I had to give an ode to this film upon seeing it for the first time within that touted third dimension -- with those eye-deteriorating paper 3-D glasses no less. It was a viewing filled with laughter, headaches and tears -- mostly from the paper 3-D glasses. But something is still so very special about these films for just how worthless they are. You go in expecting dead teenagers and you leave sa-tis-fied. And 3-D is a tried and true gimmick that I've felt could be exploited brilliantly by filmmakers interested in showing great depth of field. Imagine the long tracking shots in a film by Gus Van Sant or Paul Thomas Anderson, or through the windows and colors of Wong Kar Wai. Even inessential films like this or My Bloody Valentine 3-D gain some interest in the way that inessential moments look surprisingly roomy, visually speaking. Even without 3-D a bad movie seems somehow knowingly so. Objects are thrust at the camera with reckless abandon. Watch out for that child's baseball bat! Venomous snakes! Flying arrows! Hippies! If Friday the 13th Part 3 passes you the joint, you take it.
At this time Jason Voorheas wasn't even the homicidal horror icon or backwoods-rotted-muscle-man that he is today. Jason was just starting out; defining his look and methods for splatter. As far as we knew he was just a little mama's boy who drowned in a lake, revived from the dead only to see his avenging mother beheaded, and returned solemnly to his cabin in the woods. Props to his memorial ode to Mom being that of her severed head as home decor. Thoughtful, bold... loving. He seemed so modest and wholesome with a bag over his face. Part 3 is NOT the series' highpoint, but by god is it NOT the series' lowpoint. What it lacks in inspiration and worthwhile characters, it all but surpasses in those singular moments lost to the eighties -- like a "previously on Friday the 13th" intro, convenience store biker gangs, and a scary soundtrack that will make you want to step out on the floor and dance!

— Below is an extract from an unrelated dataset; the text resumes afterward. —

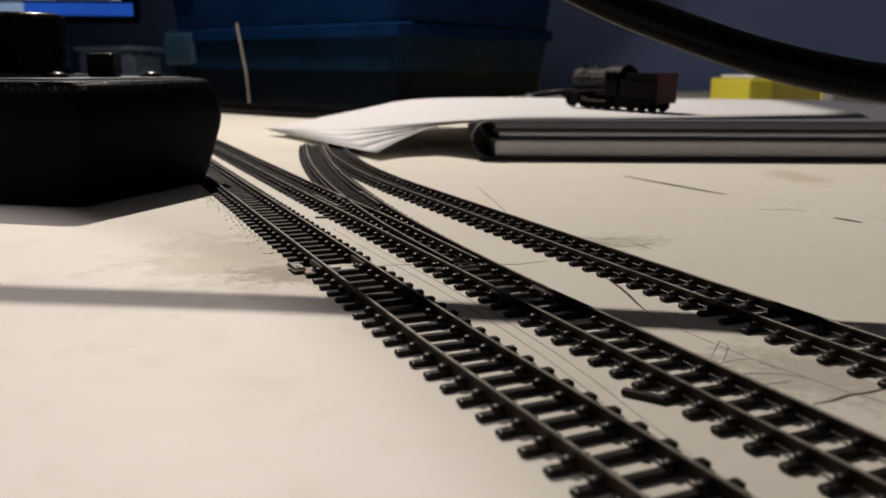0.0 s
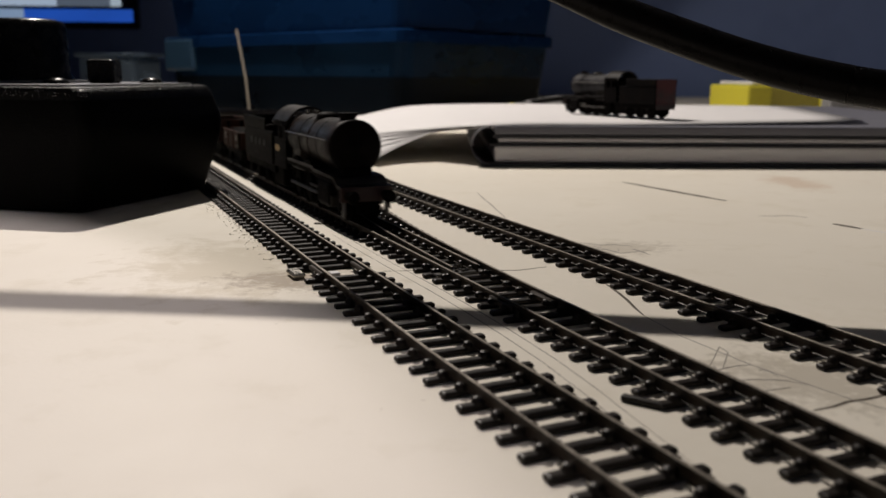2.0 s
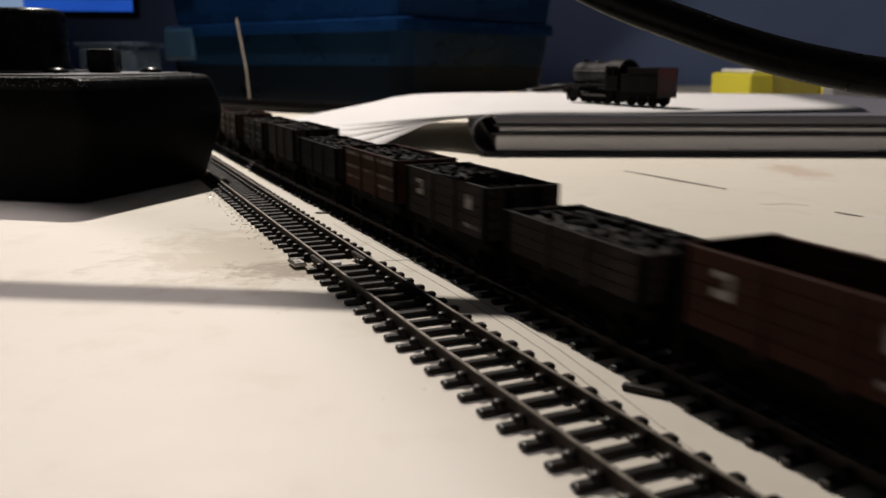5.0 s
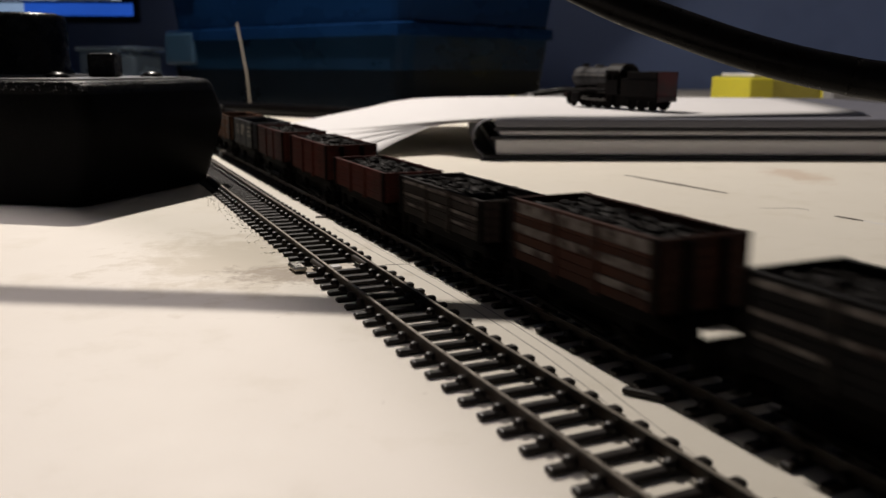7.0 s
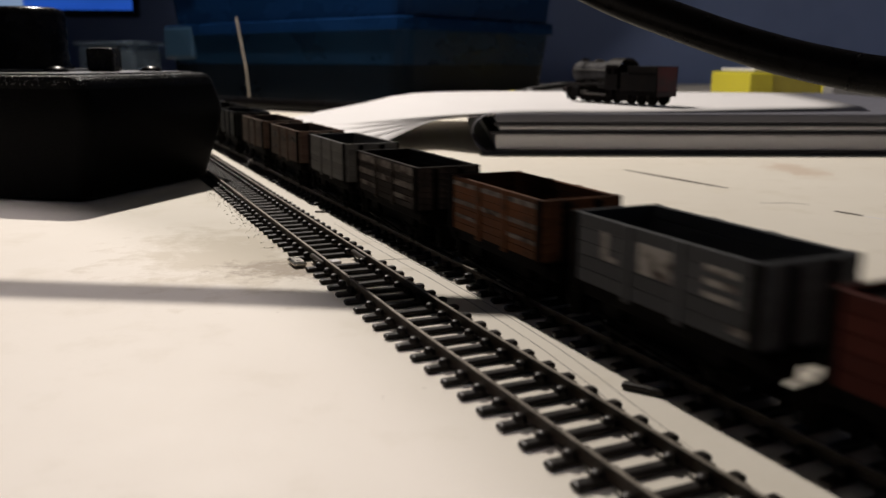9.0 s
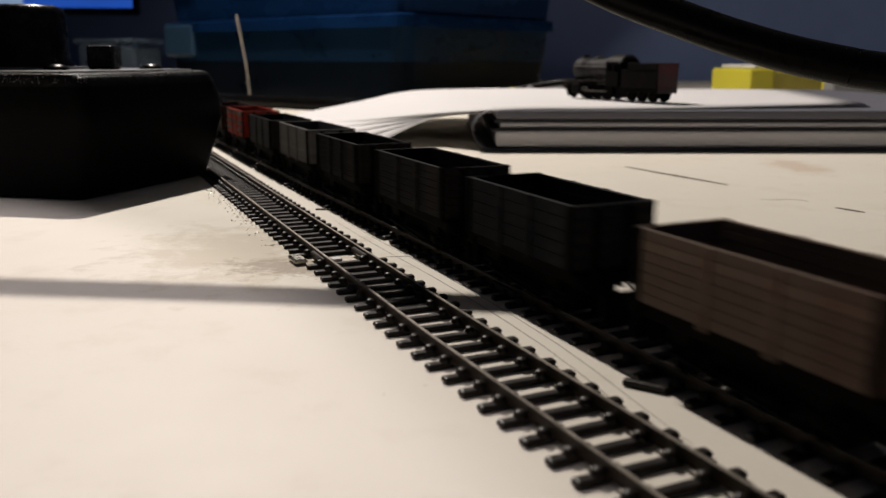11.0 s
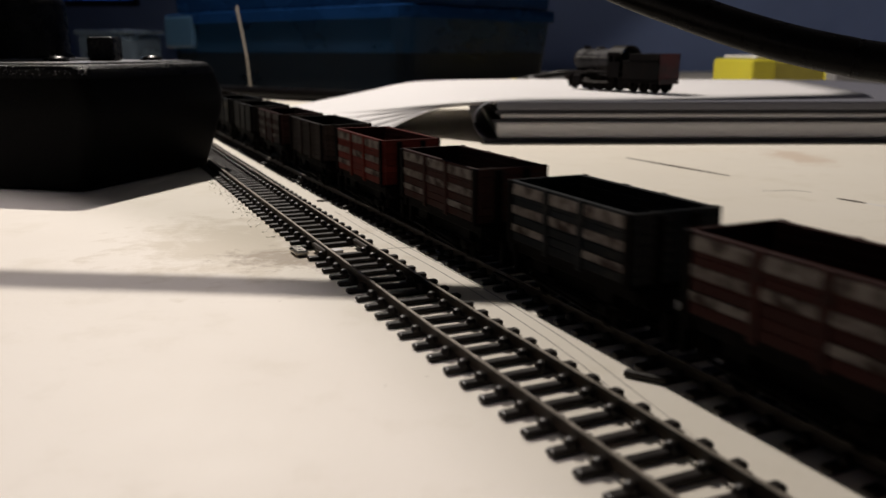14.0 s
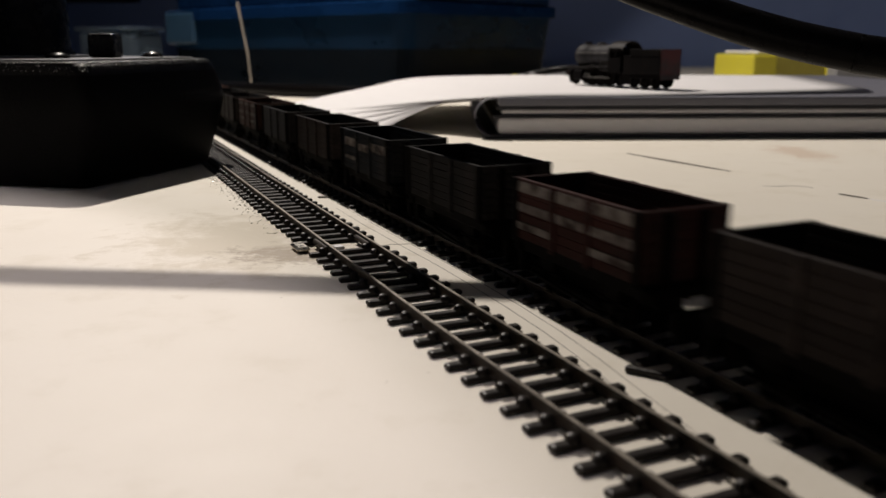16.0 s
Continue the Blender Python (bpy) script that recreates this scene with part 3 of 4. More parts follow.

It was an innocent time to be a franchise serial killer. Torture porn would seem so tedious to a killer like Jason - who offs kids with the same passion he gives to doing laundry (which he ironically neglects in pursuit of offing kids). It's work as usual 'round these parts. He knows this campground like the back of his rotted hand, and he certainly knows there's no dearth of stupid, horny youth.
Chris: Sex, sex, sex. You guys are getting boring, you know that?
Andy: What would a weekend in the country be without sex?
Pregnant Friend #1: Cool it Andy.
Andy: I didn't mean it that way.
This most recent batch of hormones is young, fresh, and lacking in personality. Our final girl, Chris, is dreadfully boring, but she's... pretty. Sure, she's a prude and would rather unpack than skinny dip with her pals, but she has her reasons. After running away from a family feud at this lakeside cabin two years prior, Chris was attacked by a "hideous looking man!" Inexplicably Jason chose not to kill Chris, instead returning her safely to her cabin bed. (Still so wholesome he was...) The attack has left her wounded and scarred, yet Chris's somehow surprised at feeling uncomfortable upon returning to this very same locale just to fuck and party with friends. Reason enough so that she can tease her beefcake boyfriend, and be distracted from her non-descript pregnant friends, stoners, and your standard doom-and-gloom country bumpkin...
Stock characters seems too complimentary a description. It's at this point in the series where the formula was solidified and the audience would identify more with Jason than his disposable income of hapless youth. Jason's most notable quality in this sequel is the first appearance of THE hockey mask that would ultimately define him. Unfortunately he has to give credit to the film's most grating creation, Shelley, for leaving this new look behind. Shelley is the resident prankster, but for all that fun he seems to be having, he's a total downer. ("Would you be yourself if you looked like this?") A frizzy-haired sad clown with an inevitable end... Whether that makes you cry or laugh, it's probably just those paper 3-D glasses.
Director Steve Miner has a long history with horror, having worked on the sets of The Last House on the Left and the original Friday. He then took the reigns on the second and third in this series, as well as the seventh outing for Michael Myers, Halloween: H20. If this entry seems at all uninspired, it's also a marvel of how streamlined these films had become at this stage. In due time Jason would have his Final Chapter, only to return for a tour of Manhattan and the outer realms of space. Friday Part 3 is the modest side of that spectrum. Its pleasures come in those "death by handstand" moments, the careless T&A, and extreme yo-yo action. And if that ending seems at all familiar, its just been "borrowed" from Friday the 13th Part 1 - alongside other needless aspects such as setting and plot. Friday Part 3 looks a lot better in that third dimension, seeing as any lack of depth is fully exploited and thrust into the audiences' faces. Jason's dead in a whole new dimension... Let's disco.